■ DATA FOR THIS EXERCISE:
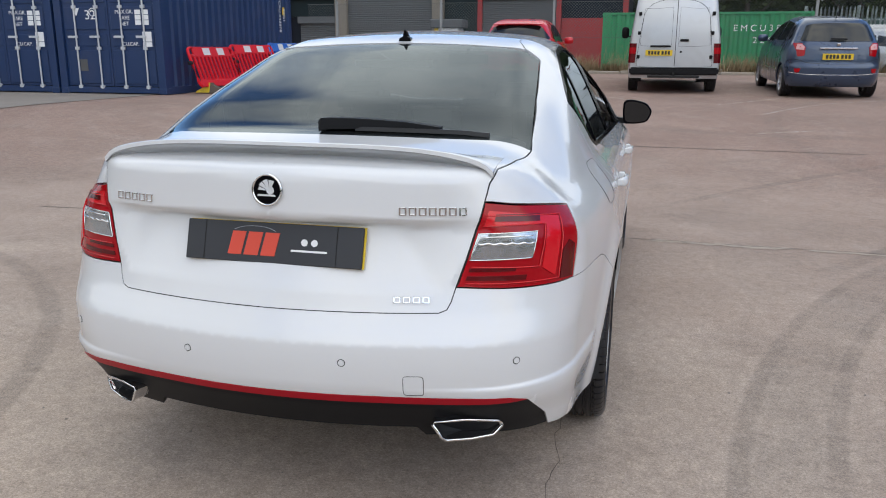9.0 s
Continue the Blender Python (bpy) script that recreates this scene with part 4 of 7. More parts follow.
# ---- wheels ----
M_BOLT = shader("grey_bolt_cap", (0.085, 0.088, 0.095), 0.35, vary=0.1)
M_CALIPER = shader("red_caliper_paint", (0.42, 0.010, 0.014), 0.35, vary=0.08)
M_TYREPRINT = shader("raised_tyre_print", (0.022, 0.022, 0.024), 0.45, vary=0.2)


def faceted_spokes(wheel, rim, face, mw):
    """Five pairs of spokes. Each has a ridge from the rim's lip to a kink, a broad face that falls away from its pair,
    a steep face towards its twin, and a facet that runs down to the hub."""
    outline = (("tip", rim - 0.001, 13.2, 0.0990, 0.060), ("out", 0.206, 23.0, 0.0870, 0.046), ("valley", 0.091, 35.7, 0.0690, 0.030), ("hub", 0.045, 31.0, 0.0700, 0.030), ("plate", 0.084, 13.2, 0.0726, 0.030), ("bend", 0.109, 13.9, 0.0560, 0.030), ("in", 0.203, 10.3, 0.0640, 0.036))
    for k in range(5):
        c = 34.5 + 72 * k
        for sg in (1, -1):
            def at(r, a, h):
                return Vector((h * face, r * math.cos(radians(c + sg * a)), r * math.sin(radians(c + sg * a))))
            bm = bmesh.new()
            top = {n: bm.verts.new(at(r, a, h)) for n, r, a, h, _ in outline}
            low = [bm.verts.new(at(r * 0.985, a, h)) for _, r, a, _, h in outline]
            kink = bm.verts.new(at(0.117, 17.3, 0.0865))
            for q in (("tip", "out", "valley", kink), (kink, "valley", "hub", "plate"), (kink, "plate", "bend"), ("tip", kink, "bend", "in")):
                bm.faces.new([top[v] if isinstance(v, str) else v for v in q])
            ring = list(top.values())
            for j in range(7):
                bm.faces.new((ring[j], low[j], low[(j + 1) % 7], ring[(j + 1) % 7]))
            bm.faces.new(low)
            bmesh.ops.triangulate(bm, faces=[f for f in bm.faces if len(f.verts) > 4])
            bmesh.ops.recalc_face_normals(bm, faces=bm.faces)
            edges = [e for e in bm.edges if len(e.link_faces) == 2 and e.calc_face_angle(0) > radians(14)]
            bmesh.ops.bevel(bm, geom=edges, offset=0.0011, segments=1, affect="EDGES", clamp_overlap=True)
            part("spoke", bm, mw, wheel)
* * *
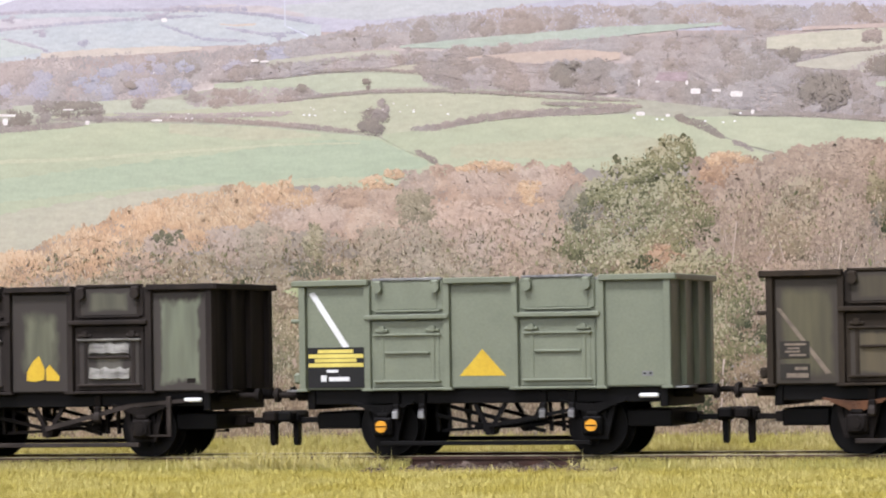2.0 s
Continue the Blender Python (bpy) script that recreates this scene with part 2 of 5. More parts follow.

■ GIVEN INSTRUCTION: From the entries above, give again exactly the lines running from the line with "7. More parts follow." to the line with "0.024), 0.45, vary=0.2)"; include both of those lines.

■ TASK OUTPUT:
Continue the Blender Python (bpy) script that recreates this scene with part 4 of 7. More parts follow.
# ---- wheels ----
M_BOLT = shader("grey_bolt_cap", (0.085, 0.088, 0.095), 0.35, vary=0.1)
M_CALIPER = shader("red_caliper_paint", (0.42, 0.010, 0.014), 0.35, vary=0.08)
M_TYREPRINT = shader("raised_tyre_print", (0.022, 0.022, 0.024), 0.45, vary=0.2)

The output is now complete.